Come nel famoso Acrostico ermetico del V.I.T.R.I.O.L. «Visita Interiora Terrae Rectificando Invenies Occultum Lapidem - Visita le viscere della terra, rettificando troverai la pietra occulta», così, con altrettanto invito si è disegnato il calligramma di quel cerchio, l’ultima pagina. Da qui l’inizio del mio percorso nel segno dei segni.
Letto e riletto attentamente è così che inizia. Da qui è l’inizio. Sono le radici dell’Albero della Vita che divengono il “trio vile” che unisce l’indissolubile, il divino con la “banalissima” terra e si fa fertile.

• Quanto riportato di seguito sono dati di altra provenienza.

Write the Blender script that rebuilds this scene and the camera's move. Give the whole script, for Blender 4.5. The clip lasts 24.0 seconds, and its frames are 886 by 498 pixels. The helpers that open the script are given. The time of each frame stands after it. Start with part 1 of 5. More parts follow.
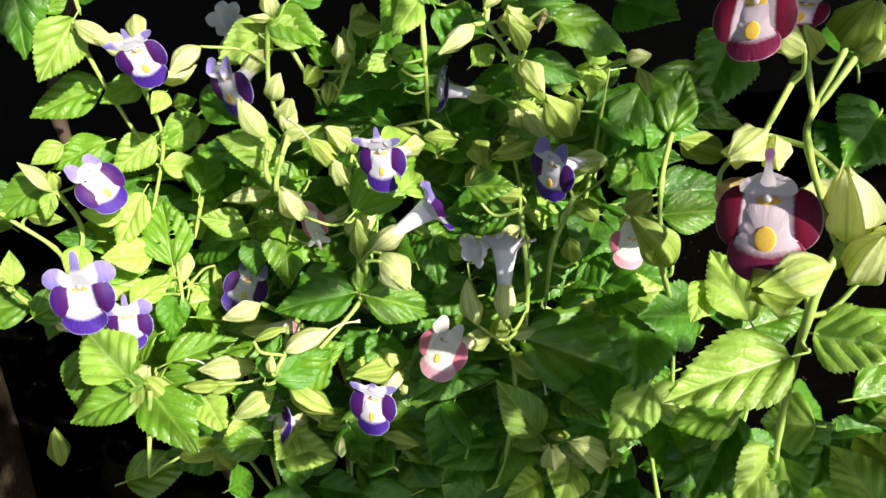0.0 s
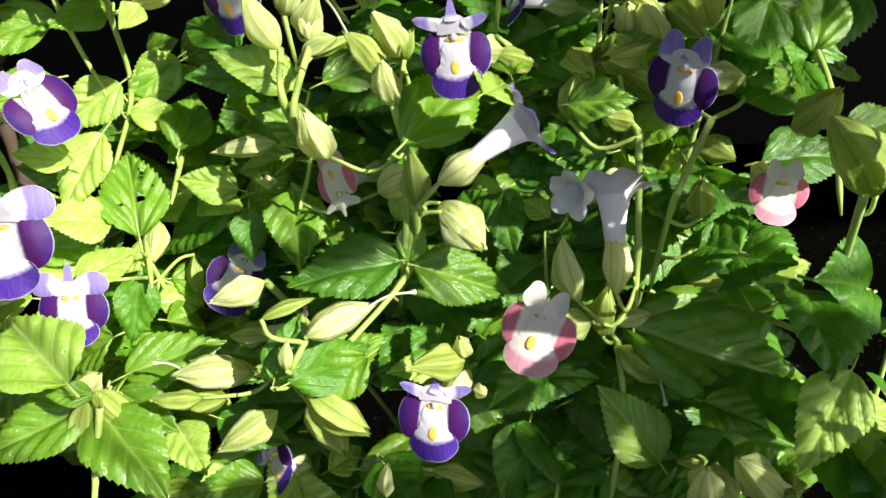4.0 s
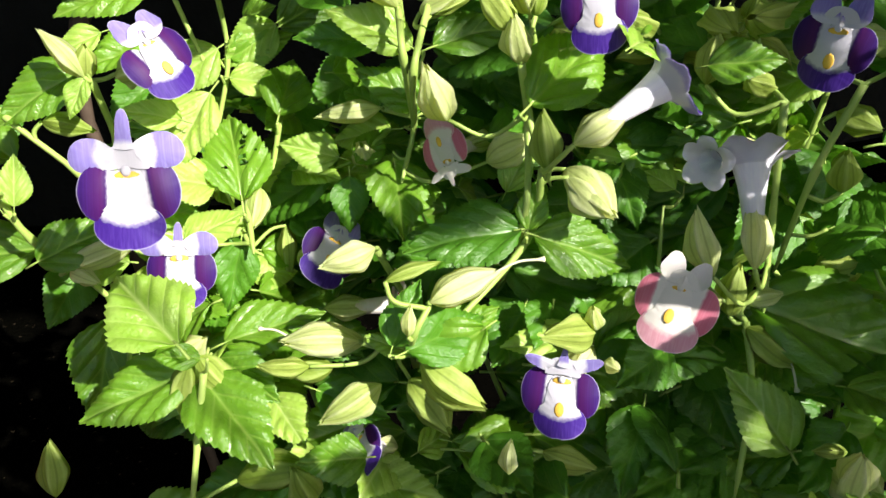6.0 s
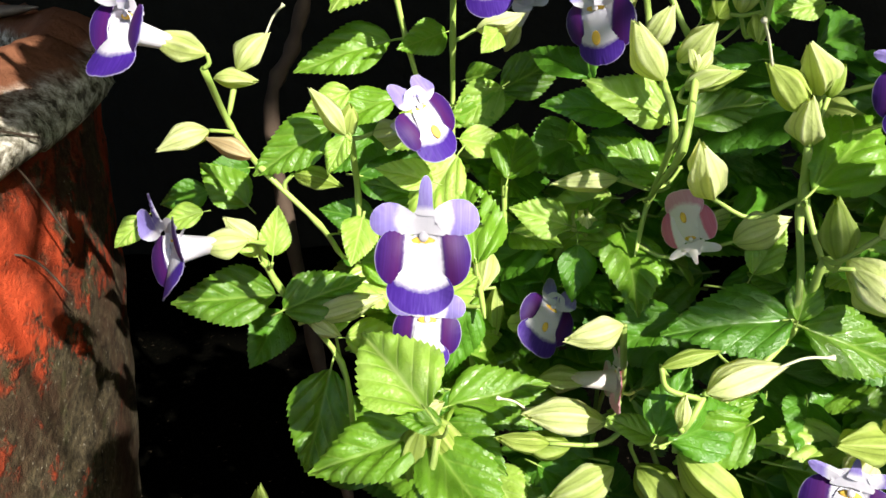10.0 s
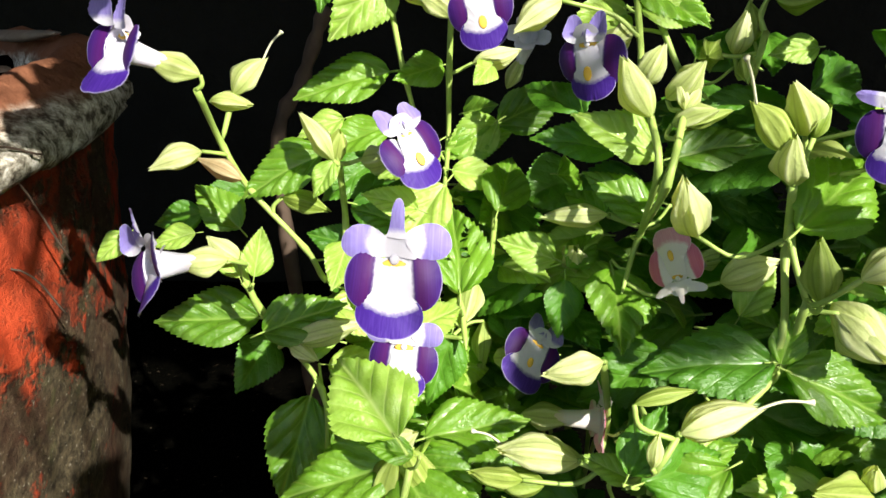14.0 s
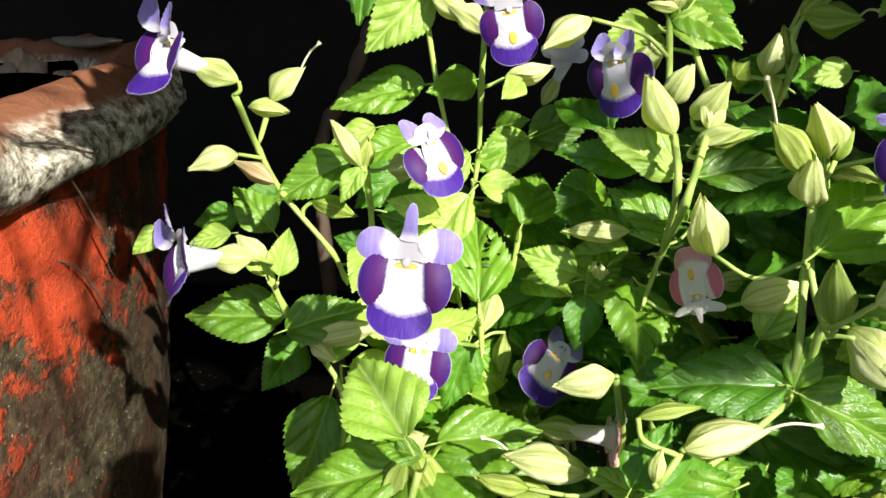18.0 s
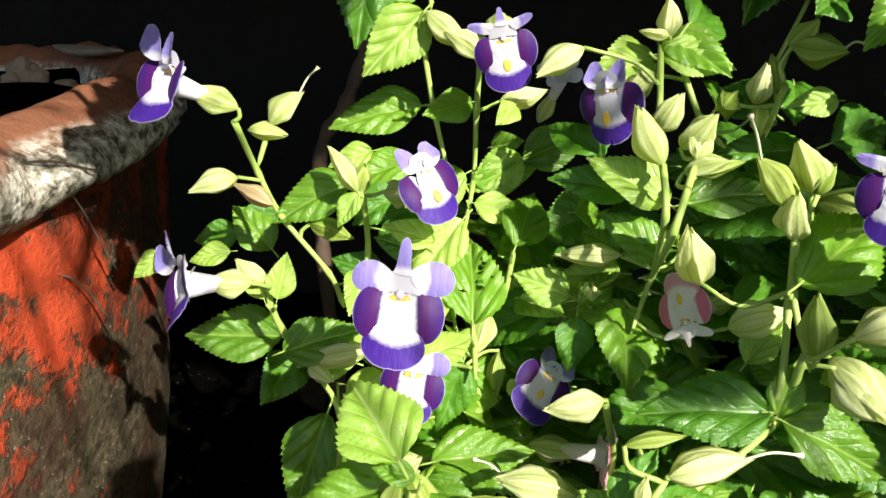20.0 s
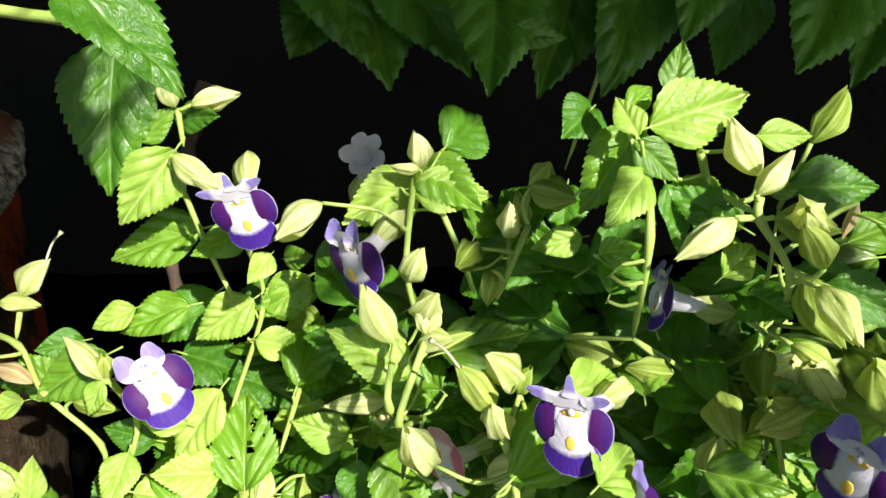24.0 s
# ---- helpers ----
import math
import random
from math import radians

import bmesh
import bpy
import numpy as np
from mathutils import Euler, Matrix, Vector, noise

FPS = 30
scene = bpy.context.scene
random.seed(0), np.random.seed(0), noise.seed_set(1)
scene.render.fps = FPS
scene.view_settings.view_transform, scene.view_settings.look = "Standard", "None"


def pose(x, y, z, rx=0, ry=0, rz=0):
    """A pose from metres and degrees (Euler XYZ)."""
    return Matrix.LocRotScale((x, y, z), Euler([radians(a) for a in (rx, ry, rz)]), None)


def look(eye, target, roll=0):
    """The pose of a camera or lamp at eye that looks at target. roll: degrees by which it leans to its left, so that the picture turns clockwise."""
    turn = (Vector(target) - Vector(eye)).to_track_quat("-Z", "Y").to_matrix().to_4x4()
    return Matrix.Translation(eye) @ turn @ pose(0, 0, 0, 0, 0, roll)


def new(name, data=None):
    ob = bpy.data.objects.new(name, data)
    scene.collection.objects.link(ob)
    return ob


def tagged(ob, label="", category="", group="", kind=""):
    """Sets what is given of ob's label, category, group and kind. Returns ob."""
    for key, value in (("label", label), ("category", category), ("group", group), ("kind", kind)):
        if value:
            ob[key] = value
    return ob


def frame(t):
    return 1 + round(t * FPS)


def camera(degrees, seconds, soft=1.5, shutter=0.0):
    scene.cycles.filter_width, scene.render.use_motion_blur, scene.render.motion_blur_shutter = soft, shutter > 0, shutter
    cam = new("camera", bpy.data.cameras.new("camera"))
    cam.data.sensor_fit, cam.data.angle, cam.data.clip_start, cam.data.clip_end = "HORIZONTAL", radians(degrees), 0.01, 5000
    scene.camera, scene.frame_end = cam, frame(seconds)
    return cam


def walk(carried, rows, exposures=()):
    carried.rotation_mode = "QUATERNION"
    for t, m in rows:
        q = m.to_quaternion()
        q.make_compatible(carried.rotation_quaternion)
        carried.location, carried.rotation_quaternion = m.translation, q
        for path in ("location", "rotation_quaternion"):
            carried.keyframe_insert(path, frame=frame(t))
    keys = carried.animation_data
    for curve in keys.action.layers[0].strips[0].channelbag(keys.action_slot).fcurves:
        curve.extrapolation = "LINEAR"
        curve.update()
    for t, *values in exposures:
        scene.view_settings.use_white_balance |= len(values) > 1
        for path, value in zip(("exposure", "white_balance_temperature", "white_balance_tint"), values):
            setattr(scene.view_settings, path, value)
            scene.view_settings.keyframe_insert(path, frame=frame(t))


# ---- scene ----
cam = camera(63.6, 24.0)
PATH = [
    (0, (0.057, 0.03, 0.48), (-0.117, 1.743, -0.538), -9.4),
    (0.5, (0.025, 0.04, 0.481), (-0.162, 1.749, -0.541), -9.9),
    (1, (-0.003, 0.054, 0.474), (-0.201, 1.77, -0.534), -9.5),
    (1.5, (-0.016, 0.064, 0.467), (-0.179, 1.803, -0.507), -9.1),
    (2, (-0.012, 0.071, 0.459), (-0.144, 1.812, -0.516), -9.1),
    (2.5, (-0.004, 0.072, 0.446), (-0.106, 1.82, -0.521), -8.6),
    (3, (0.009, 0.077, 0.434), (-0.068, 1.839, -0.509), -8.0),
    (3.5, (0.012, 0.08, 0.423), (-0.032, 1.872, -0.464), -7.6),
    (5.5, (0.008, 0.084, 0.391), (-0.054, 1.924, -0.391), -6.7),
    (6, (-0.014, 0.086, 0.402), (-0.137, 1.906, -0.419), -7.0),
    (6.5, (-0.042, 0.084, 0.414), (-0.246, 1.908, -0.38), -7.7),
    (7, (-0.063, 0.083, 0.419), (-0.325, 1.924, -0.319), -6.8),
    (7.5, (-0.067, 0.089, 0.43), (-0.368, 1.932, -0.285), -6.7),
    (8, (-0.07, 0.09, 0.426), (-0.406, 1.934, -0.272), -6.5),
    (8.5, (-0.064, 0.09, 0.416), (-0.439, 1.937, -0.252), -5.5),
    (9, (-0.062, 0.089, 0.415), (-0.448, 1.937, -0.246), -5.3),
    (9.5, (-0.058, 0.089, 0.412), (-0.434, 1.936, -0.257), -5.5),
    (11.5, (-0.055, 0.093, 0.409), (-0.438, 1.942, -0.248), -5.2),
    (12, (-0.055, 0.095, 0.411), (-0.446, 1.948, -0.232), -4.9),
    (12.5, (-0.055, 0.093, 0.408), (-0.479, 1.949, -0.205), -4.6),
    (13, (-0.052, 0.092, 0.406), (-0.461, 1.959, -0.184), -3.9),
    (13.5, (-0.047, 0.091, 0.406), (-0.463, 1.967, -0.147), -3.6),
    (14, (-0.047, 0.091, 0.406), (-0.468, 1.965, -0.153), -3.5),
    (14.5, (-0.046, 0.093, 0.406), (-0.477, 1.963, -0.156), -3.3),
    (15, (-0.05, 0.093, 0.411), (-0.495, 1.967, -0.129), -3.4),
    (15.5, (-0.045, 0.093, 0.411), (-0.52, 1.963, -0.117), -3.1),
    (16, (-0.038, 0.095, 0.408), (-0.545, 1.96, -0.108), -2.7),
    (16.5, (-0.033, 0.096, 0.408), (-0.546, 1.964, -0.092), -2.2),
    (17, (-0.036, 0.093, 0.405), (-0.566, 1.955, -0.096), -2.1),
    (17.5, (-0.039, 0.09, 0.404), (-0.583, 1.946, -0.104), -2.1),
    (19.5, (-0.036, 0.086, 0.408), (-0.583, 1.944, -0.088), -1.6),
    (20, (-0.036, 0.086, 0.413), (-0.583, 1.94, -0.098), -1.7),
    (20.5, (-0.031, 0.087, 0.423), (-0.586, 1.925, -0.138), -2.6),
    (21, (-0.02, 0.09, 0.415), (-0.554, 1.943, -0.116), -2.2),
    (21.5, (-0.01, 0.091, 0.413), (-0.523, 1.948, -0.123), -2.5),
    (22, (0.002, 0.093, 0.414), (-0.502, 1.956, -0.114), -2.7),
    (22.5, (0.022, 0.105, 0.428), (-0.467, 1.97, -0.103), -3.8),
    (23, (0.022, 0.111, 0.458), (-0.426, 1.95, -0.188), -5.2),
    (23.5, (0.022, 0.126, 0.474), (-0.449, 1.955, -0.185), -6.7),
    (24, (0.027, 0.13, 0.476), (-0.436, 1.937, -0.246), -7.0),
]
walk(cam, [(t, look(eye, target, roll)) for t, eye, target, roll in PATH])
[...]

L’olio acido usato ed abusato per far lucida la saggezza degli illuminanti si è versato. Raccoglierlo è l’impossibilità di possederlo nuovamente integro. Come non amarlo e non conoscerlo per poi andare a produrlo, mescolarlo ad altri fertilizzanti per la mente, per l’utilizzazione di un acido solforico che non sia offesa. Il Vitriolo-Vetrolio nome assegnato ai solfati è nome di “olio”. Il suo nome deriva dal latino vitrum, “vetro”, per un’apparenza vetrosa ed (È) anche “oleoso”, visto che, in vitrioleum, c’è vitri ed oleum, “olio di vetro”. Secondo Eugène Léon Canseliet (1899–1982) l’alchimista francese autore di un testo molto importante per chi s’addentra nei meandri dell’Alchimia-Magia e che fu discepolo di Fulcanelli, autore de “Il Mistero delle Cattedrali” con la prefazione illustrata da Juliene Champagne e pubblicato in 300 esemplari nel 1926, il vitriolo sarebbe il vaso dei filosofi, il vaso della natura. Ed ancora, per chi ama la sua descrizione visiva è sufficiente vedere l’incisione tratta da Heinrich Madathanus, Aureum Saeculum Redivivum, 1618, e, tra le altre cose è reso evidente l’uso araldico delle forme e dei colori. Il triangolo dell’acqua è punteggiato ad indicare l’oro, il triangolo del fuoco è tratteggiato da segni orizzontali, e, come vuole l’araldica, è indicato con l’azzurro.Araldica, ermetismo e magia sono il triangolo ritto e rovescio, è la piramide che ha base ed apice, è l’ascendere e lo sprofondare.